_Written exercise_
Exactly the lines from the one containing "radians(degrees), 0.01, 5000" through the one containing "# ---- scene" must be returned; include both ends and nothing else.

-------- Material for the task --------

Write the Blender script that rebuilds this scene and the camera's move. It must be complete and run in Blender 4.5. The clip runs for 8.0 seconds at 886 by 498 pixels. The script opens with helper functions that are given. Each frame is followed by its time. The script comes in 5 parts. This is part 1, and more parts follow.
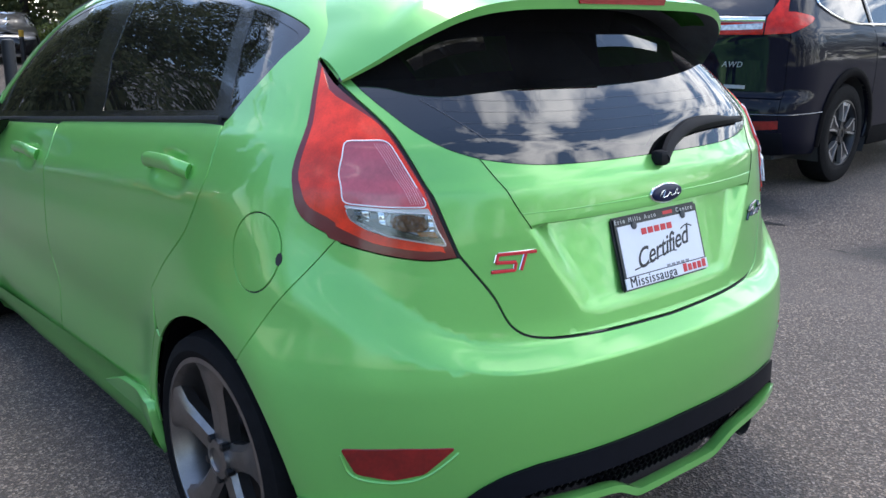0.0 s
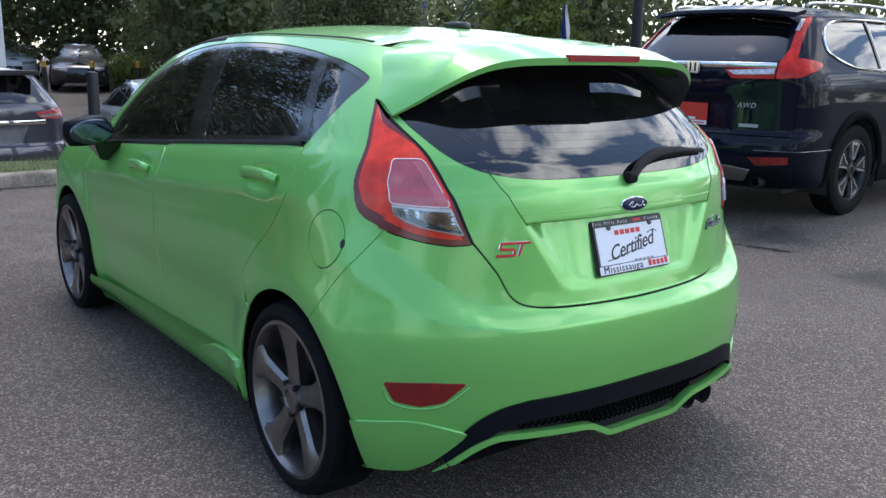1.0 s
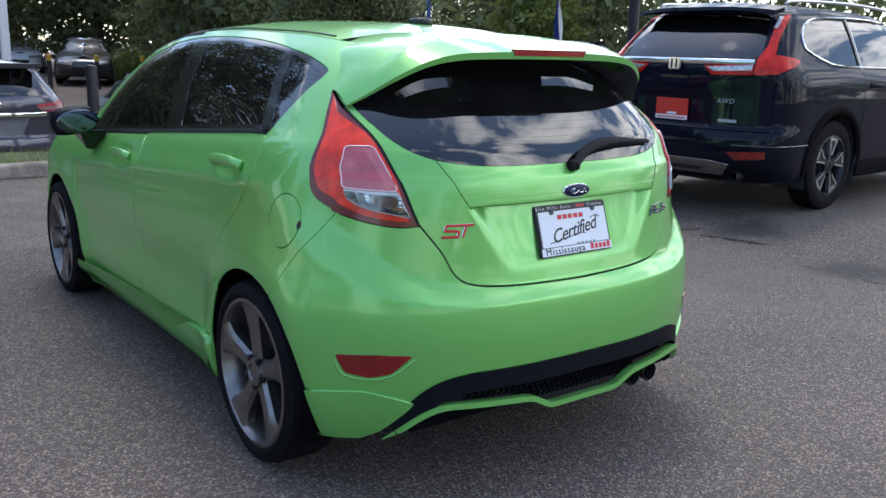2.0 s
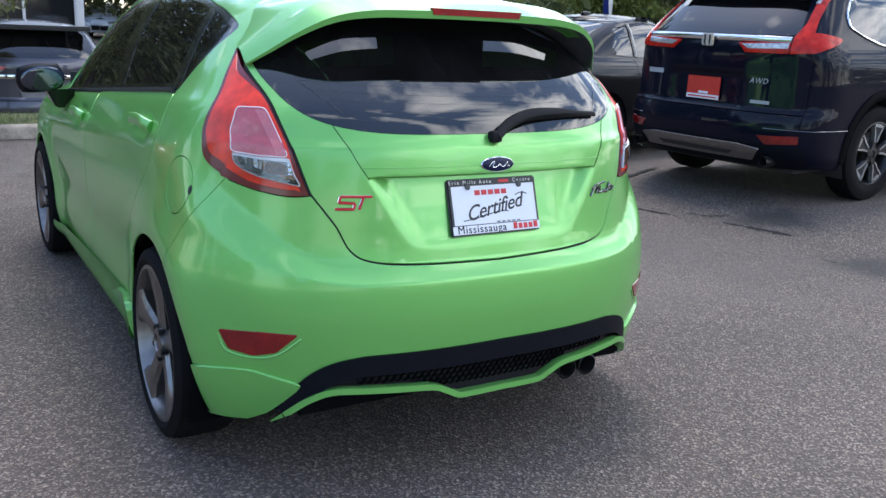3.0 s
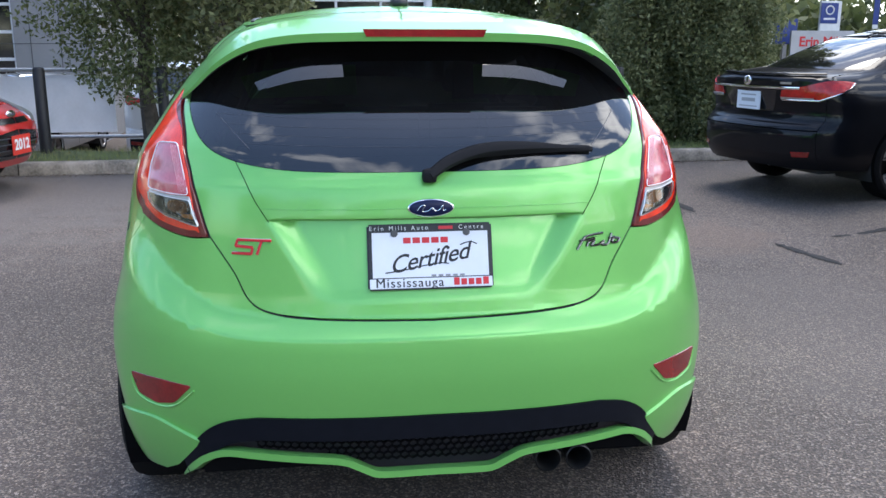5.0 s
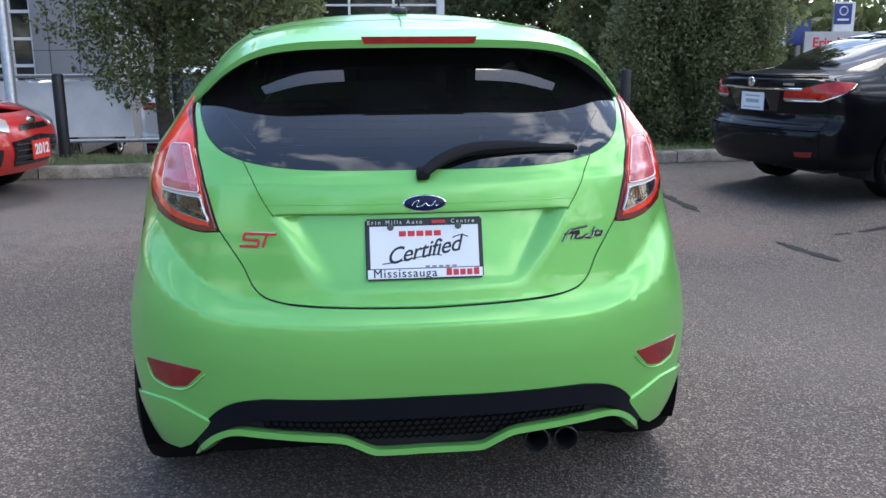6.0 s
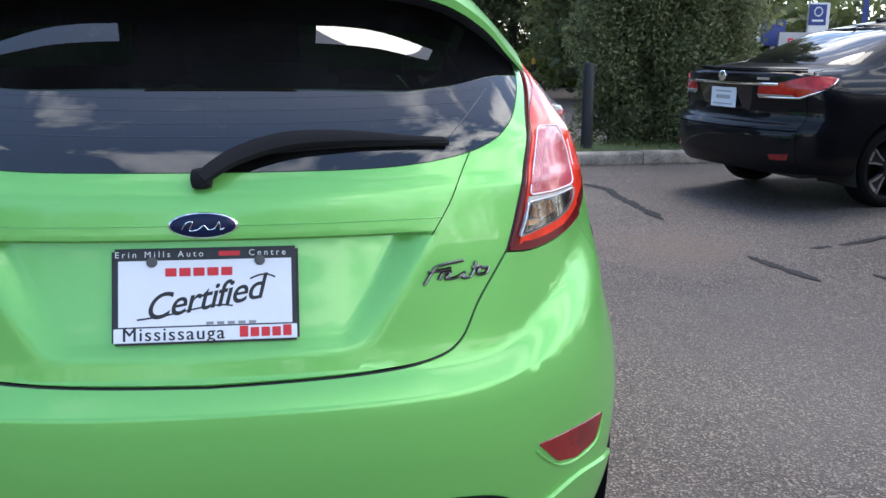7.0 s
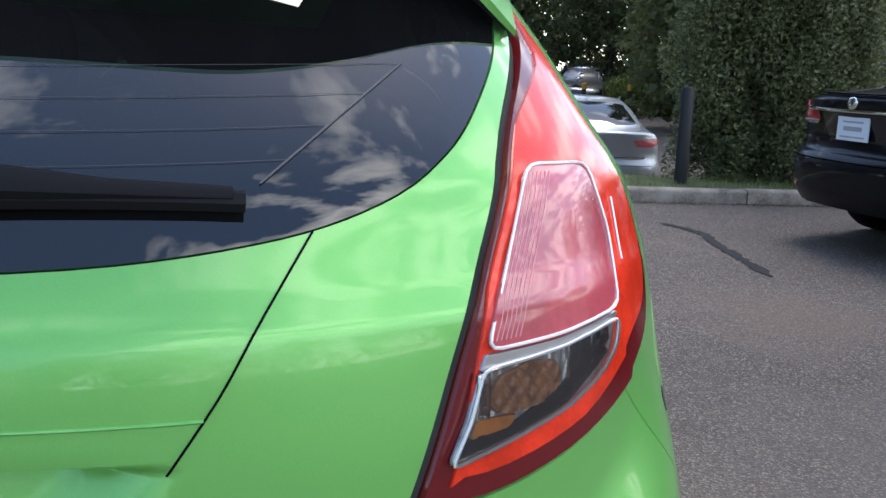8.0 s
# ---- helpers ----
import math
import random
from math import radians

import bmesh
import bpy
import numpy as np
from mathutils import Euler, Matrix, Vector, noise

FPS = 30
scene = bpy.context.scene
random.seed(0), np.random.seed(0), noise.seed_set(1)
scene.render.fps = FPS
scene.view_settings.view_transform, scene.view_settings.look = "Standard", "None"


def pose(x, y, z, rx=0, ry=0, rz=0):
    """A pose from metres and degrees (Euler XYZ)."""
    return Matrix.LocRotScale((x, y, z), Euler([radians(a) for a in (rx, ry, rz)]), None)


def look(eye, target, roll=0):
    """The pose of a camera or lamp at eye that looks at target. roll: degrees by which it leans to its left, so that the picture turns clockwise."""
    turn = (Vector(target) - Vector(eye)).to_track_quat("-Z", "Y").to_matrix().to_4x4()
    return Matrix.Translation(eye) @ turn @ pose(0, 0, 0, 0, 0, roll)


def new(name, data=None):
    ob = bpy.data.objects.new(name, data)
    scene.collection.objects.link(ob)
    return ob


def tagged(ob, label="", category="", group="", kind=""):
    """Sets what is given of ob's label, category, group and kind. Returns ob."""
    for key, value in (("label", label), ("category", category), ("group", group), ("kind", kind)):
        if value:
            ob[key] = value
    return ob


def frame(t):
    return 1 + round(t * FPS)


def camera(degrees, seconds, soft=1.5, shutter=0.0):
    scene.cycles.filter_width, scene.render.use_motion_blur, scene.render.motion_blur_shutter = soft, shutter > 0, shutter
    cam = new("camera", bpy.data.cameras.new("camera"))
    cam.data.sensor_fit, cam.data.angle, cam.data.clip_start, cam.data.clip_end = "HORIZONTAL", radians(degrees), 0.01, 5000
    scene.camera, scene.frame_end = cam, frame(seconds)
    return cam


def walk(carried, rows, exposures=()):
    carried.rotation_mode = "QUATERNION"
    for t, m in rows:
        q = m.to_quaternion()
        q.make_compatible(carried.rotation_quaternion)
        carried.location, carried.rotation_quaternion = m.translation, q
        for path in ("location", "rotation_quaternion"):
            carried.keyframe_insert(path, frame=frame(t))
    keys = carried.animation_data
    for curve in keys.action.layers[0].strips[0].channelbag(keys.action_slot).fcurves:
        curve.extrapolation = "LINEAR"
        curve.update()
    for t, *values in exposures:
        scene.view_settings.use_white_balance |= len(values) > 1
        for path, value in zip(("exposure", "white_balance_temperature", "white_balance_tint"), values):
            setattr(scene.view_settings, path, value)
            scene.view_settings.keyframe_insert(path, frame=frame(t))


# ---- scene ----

--------
-------- Material for the task --------

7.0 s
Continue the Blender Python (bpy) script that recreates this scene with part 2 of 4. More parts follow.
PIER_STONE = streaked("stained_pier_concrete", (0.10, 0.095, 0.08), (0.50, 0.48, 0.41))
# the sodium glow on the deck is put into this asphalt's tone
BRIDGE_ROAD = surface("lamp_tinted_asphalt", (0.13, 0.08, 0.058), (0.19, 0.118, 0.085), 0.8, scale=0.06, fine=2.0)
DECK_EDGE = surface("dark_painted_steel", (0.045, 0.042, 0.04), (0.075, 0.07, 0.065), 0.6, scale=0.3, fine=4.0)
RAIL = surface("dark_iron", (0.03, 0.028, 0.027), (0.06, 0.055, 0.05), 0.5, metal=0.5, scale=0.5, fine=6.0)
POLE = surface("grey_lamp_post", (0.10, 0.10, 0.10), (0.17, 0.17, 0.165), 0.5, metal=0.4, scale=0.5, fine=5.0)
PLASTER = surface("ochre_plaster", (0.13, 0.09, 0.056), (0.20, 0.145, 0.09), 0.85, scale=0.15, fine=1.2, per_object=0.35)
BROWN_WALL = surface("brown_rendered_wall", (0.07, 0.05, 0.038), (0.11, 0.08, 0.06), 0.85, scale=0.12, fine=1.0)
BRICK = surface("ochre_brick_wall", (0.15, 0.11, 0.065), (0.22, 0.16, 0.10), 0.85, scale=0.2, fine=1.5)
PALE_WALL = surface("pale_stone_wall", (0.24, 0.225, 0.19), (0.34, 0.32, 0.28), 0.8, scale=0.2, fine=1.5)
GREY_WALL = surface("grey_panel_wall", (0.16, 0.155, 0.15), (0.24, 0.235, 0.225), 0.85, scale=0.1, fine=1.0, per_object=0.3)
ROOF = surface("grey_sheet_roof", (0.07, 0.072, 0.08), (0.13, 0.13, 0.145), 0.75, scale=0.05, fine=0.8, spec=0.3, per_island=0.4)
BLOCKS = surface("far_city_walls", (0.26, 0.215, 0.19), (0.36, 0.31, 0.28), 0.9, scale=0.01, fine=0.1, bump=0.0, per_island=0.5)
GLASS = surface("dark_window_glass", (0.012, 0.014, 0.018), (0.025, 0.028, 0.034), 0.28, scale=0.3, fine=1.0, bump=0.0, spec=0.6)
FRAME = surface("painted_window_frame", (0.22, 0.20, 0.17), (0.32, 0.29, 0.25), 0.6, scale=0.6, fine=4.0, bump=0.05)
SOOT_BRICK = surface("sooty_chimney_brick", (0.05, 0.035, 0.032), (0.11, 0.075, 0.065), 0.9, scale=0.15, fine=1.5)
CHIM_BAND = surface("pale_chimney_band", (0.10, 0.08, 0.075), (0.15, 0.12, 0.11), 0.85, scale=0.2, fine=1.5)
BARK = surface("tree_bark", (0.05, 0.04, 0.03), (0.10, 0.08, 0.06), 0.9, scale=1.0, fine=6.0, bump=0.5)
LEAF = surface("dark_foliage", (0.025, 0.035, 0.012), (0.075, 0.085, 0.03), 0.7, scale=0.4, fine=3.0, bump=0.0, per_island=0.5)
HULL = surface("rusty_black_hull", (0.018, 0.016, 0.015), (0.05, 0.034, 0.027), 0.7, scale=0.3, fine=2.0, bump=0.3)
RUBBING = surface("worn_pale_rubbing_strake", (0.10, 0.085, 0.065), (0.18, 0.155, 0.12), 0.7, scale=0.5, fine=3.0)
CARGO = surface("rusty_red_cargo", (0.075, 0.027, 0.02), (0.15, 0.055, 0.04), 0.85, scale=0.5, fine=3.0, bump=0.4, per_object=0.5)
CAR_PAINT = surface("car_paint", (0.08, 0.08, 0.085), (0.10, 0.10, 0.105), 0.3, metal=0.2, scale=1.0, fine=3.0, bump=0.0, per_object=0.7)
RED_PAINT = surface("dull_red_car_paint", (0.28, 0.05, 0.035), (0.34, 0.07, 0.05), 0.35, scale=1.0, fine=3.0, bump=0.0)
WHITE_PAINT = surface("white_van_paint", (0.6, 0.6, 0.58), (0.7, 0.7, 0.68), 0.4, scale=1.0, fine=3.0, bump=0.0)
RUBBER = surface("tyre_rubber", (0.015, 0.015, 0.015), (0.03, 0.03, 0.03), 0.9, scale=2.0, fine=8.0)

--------
-------- Material for the task --------

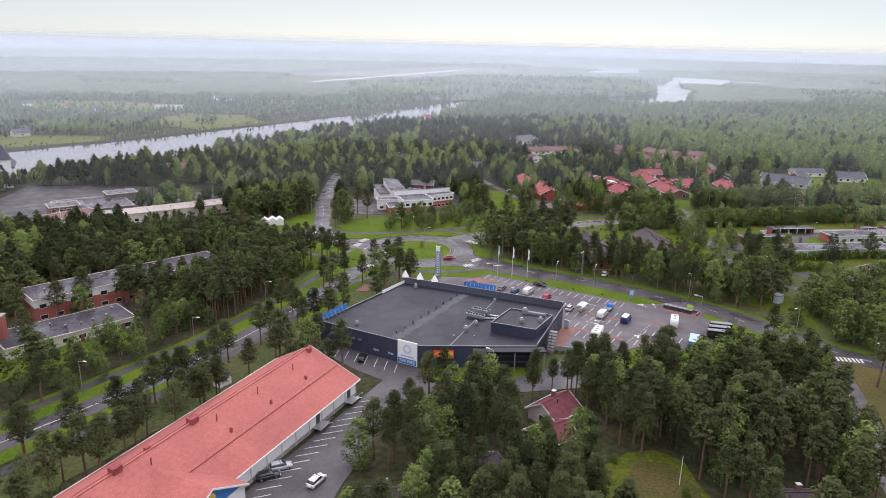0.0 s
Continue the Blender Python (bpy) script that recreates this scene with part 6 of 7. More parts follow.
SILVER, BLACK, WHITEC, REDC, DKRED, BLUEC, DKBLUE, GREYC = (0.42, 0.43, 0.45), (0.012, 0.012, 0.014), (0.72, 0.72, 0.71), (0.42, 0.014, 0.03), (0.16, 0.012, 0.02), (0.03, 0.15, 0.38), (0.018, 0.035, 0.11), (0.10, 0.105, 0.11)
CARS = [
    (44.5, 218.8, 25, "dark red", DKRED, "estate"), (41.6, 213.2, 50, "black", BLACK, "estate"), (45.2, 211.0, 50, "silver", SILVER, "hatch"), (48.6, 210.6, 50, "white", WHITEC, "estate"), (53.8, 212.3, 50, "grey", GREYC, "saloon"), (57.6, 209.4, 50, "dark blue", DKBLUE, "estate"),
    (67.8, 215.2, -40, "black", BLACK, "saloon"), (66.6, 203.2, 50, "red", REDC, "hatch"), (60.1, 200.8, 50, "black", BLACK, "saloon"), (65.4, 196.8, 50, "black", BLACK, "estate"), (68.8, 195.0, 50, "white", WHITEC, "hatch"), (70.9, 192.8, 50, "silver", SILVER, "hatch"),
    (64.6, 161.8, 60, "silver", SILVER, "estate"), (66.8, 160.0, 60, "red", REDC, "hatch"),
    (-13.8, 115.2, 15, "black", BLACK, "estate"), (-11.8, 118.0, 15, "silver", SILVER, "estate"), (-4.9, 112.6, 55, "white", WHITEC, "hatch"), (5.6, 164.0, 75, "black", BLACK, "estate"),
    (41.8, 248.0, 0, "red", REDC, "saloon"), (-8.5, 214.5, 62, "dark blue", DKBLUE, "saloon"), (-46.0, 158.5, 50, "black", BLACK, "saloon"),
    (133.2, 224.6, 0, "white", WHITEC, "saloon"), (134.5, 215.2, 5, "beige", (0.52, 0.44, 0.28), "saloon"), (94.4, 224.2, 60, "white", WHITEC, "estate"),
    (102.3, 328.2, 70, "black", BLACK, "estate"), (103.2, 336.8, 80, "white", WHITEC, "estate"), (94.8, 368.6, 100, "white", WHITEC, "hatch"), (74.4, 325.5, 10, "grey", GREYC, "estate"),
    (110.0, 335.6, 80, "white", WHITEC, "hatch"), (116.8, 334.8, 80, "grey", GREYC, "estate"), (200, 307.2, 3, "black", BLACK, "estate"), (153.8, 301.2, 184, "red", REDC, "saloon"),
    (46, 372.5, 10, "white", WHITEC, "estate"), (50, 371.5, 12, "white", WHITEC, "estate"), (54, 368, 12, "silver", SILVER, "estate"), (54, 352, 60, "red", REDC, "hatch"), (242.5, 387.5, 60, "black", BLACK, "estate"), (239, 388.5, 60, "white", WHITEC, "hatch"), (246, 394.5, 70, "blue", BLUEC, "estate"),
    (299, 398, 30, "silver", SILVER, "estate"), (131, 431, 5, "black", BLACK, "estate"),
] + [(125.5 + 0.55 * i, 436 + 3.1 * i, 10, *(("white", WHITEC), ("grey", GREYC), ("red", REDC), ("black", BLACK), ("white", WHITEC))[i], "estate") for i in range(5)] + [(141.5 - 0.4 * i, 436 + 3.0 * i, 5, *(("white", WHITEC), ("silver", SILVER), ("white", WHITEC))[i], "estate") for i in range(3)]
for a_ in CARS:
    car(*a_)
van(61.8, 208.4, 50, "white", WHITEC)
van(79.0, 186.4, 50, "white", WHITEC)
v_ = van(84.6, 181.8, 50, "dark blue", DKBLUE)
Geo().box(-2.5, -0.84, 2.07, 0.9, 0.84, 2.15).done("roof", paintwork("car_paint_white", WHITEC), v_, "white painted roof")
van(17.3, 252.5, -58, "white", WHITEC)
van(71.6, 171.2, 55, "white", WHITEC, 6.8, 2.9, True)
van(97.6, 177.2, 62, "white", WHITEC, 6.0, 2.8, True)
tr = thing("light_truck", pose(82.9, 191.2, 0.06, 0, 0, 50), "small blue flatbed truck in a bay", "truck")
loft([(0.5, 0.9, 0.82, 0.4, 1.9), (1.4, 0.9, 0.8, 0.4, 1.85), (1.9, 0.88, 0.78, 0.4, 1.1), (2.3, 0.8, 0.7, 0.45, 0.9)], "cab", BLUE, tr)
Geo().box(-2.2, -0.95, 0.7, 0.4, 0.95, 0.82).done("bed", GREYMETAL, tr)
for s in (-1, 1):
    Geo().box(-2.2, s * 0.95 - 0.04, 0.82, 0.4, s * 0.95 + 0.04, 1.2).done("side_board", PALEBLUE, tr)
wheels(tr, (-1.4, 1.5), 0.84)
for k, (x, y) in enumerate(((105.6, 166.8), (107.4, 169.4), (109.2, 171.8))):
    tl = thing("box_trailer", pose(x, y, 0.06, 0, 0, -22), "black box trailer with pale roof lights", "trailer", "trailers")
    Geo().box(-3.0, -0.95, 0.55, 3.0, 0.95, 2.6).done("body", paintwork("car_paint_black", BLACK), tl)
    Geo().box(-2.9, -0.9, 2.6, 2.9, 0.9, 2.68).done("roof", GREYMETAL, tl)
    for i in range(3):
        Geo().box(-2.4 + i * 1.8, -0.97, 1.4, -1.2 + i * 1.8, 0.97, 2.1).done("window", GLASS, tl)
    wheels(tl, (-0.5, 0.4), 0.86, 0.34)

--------

_Written response_
    cam.data.sensor_fit, cam.data.angle, cam.data.clip_start, cam.data.clip_end = "HORIZONTAL", radians(degrees), 0.01, 5000
    scene.camera, scene.frame_end = cam, frame(seconds)
    return cam


def walk(carried, rows, exposures=()):
    carried.rotation_mode = "QUATERNION"
    for t, m in rows:
        q = m.to_quaternion()
        q.make_compatible(carried.rotation_quaternion)
        carried.location, carried.rotation_quaternion = m.translation, q
        for path in ("location", "rotation_quaternion"):
            carried.keyframe_insert(path, frame=frame(t))
    keys = carried.animation_data
    for curve in keys.action.layers[0].strips[0].channelbag(keys.action_slot).fcurves:
        curve.extrapolation = "LINEAR"
        curve.update()
    for t, *values in exposures:
        scene.view_settings.use_white_balance |= len(values) > 1
        for path, value in zip(("exposure", "white_balance_temperature", "white_balance_tint"), values):
            setattr(scene.view_settings, path, value)
            scene.view_settings.keyframe_insert(path, frame=frame(t))


# ---- scene ----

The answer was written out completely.